- Born: 1853 Brighton, Sussex, England
- Died: 3 May 1908 (aged 54–55) Battle, East Sussex, England
- Occupation: Writer
- Writing career
- Genre: Non-fiction

= Mary Jean Stone =

English historical writer (1853–1908)

Mary Jean Stone (born at Brighton, Sussex, in 1853; died at Battle, Sussex, 3 May 1908) was an English historical writer.

==Life==
She was educated in Paris and at Aschaffenburg in Germany, where she acquired a knowledge of French, German, and Italian. In Germany she became a Roman Catholic convert, and was received into the Catholic Church by Wilhelm Emmanuel von Ketteler, then Bishop of Mainz.

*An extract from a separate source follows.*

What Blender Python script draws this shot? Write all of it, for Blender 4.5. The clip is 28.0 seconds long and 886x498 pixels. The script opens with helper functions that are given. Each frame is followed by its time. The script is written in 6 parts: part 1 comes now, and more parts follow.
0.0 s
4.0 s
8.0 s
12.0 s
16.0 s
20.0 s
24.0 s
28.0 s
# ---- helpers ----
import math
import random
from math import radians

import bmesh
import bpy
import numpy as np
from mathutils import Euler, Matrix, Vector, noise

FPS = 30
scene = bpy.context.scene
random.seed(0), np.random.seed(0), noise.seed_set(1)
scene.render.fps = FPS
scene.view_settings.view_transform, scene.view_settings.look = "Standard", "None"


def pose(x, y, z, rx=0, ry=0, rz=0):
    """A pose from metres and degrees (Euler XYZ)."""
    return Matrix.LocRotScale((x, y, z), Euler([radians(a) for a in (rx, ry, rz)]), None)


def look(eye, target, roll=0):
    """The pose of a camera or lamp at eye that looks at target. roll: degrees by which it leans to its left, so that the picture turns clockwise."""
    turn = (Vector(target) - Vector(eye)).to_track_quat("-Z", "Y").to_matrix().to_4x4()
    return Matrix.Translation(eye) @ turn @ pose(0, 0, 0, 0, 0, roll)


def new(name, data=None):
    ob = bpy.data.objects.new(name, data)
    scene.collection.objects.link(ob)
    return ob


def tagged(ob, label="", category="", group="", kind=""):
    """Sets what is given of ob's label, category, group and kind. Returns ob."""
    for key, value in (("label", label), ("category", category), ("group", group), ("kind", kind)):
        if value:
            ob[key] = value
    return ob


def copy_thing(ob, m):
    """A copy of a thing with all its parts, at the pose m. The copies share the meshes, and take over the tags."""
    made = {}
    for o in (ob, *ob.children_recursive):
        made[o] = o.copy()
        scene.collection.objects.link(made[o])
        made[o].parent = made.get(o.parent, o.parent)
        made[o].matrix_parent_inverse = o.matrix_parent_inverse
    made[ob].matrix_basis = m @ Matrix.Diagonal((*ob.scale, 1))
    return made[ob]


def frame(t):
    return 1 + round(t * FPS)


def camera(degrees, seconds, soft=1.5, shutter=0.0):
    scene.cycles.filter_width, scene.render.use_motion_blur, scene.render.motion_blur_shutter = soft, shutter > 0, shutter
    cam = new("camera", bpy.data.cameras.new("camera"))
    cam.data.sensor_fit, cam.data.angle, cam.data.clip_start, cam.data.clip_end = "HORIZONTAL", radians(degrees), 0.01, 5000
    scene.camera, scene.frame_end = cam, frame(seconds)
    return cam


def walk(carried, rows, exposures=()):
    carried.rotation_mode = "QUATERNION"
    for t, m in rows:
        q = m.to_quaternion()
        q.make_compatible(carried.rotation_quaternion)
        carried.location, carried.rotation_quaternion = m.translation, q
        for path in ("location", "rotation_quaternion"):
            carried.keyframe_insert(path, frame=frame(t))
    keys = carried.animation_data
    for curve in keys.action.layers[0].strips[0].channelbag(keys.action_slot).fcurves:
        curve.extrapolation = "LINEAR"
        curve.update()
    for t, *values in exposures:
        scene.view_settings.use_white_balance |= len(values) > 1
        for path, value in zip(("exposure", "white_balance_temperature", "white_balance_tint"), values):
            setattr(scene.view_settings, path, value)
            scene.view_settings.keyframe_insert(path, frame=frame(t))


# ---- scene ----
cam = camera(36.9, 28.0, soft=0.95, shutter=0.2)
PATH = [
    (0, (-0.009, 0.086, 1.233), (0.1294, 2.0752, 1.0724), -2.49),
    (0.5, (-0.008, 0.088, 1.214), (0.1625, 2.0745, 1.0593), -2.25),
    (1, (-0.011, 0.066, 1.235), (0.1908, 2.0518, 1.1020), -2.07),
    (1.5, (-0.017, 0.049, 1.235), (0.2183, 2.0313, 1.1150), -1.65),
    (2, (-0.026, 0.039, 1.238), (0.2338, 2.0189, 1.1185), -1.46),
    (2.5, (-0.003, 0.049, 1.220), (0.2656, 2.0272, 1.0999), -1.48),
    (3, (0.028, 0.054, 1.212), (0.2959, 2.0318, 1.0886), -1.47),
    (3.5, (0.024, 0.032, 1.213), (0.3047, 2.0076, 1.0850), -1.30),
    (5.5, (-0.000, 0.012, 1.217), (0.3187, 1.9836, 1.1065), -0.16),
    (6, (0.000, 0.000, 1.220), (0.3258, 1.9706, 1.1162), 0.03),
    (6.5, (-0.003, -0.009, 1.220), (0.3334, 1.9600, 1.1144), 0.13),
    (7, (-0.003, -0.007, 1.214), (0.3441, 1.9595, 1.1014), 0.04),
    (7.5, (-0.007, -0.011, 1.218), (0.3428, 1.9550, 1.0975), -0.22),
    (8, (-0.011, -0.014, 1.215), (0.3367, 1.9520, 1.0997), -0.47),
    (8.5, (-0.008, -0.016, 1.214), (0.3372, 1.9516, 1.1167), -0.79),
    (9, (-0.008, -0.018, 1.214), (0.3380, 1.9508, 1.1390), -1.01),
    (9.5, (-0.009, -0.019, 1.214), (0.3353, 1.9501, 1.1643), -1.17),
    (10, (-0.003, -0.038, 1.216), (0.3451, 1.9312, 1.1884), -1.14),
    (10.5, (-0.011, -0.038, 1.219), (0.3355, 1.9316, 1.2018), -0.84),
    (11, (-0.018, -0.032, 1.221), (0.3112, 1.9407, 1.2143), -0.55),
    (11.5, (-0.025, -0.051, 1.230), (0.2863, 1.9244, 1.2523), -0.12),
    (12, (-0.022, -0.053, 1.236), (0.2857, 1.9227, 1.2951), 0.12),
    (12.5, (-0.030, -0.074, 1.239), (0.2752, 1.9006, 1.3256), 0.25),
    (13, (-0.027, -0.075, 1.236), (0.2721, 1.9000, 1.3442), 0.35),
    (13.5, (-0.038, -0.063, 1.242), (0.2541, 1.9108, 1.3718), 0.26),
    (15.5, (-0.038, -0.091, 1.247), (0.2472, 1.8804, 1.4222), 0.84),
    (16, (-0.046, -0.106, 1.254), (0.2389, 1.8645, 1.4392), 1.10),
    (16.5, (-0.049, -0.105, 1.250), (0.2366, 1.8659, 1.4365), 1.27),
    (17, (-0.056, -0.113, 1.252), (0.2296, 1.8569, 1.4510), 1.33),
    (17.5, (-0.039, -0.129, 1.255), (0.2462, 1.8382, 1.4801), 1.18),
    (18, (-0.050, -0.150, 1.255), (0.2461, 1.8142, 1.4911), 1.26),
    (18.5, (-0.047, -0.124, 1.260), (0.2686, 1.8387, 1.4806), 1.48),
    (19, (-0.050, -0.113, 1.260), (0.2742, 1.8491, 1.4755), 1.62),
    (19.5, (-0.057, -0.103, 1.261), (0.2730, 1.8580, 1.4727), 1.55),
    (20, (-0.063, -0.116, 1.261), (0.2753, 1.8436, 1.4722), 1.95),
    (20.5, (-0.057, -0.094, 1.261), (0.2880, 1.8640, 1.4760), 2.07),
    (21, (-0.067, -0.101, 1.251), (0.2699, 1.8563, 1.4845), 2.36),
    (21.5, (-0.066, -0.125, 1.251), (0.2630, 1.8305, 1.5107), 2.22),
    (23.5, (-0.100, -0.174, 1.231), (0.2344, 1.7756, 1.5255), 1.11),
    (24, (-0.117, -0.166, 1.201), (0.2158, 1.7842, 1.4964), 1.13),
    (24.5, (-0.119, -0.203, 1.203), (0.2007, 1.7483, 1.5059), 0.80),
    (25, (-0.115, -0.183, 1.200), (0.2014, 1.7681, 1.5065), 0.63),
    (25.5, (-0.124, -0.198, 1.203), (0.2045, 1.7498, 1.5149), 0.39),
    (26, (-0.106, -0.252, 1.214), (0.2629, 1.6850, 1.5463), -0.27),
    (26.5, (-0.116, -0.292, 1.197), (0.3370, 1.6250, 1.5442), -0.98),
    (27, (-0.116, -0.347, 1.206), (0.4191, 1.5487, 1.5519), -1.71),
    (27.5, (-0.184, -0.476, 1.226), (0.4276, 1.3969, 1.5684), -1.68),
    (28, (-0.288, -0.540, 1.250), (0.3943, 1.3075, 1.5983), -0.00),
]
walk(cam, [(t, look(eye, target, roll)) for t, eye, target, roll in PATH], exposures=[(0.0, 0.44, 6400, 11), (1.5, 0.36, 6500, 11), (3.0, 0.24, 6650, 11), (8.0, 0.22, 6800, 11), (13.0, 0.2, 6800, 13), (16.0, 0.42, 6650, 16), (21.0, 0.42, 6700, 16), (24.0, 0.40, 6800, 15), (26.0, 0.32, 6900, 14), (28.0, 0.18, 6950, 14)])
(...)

On her return to England, she was encouraged as a historian by Jesuit contacts.

==Works==

- Faithful unto Death, a study of the martyrs of the Order of St. Francis during the Reformation period (1892);
- Eleanor Leslie, a memoir of a Scottish convert (1898);
- Mary the First, Queen of England (1901);
- Reformation and Renaissance (1904), studies;
- Studies from Court and Cloister, reprinted essays, including "Margaret Tudor", "Sir Henry Bedingfeld", and a "Missing Page from the Idylls of the King" (1905);
- The Church in English History, a textbook for teachers of history (1907).

Her Cardinal Pole, begun for the St. Nicholas Series, was interrupted by her death. She was a frequent contributor to periodicals including the Dublin Review, The Month, Blackwood's Magazine, and Cornhill Magazine, and contributed several articles to the Catholic Encyclopedia.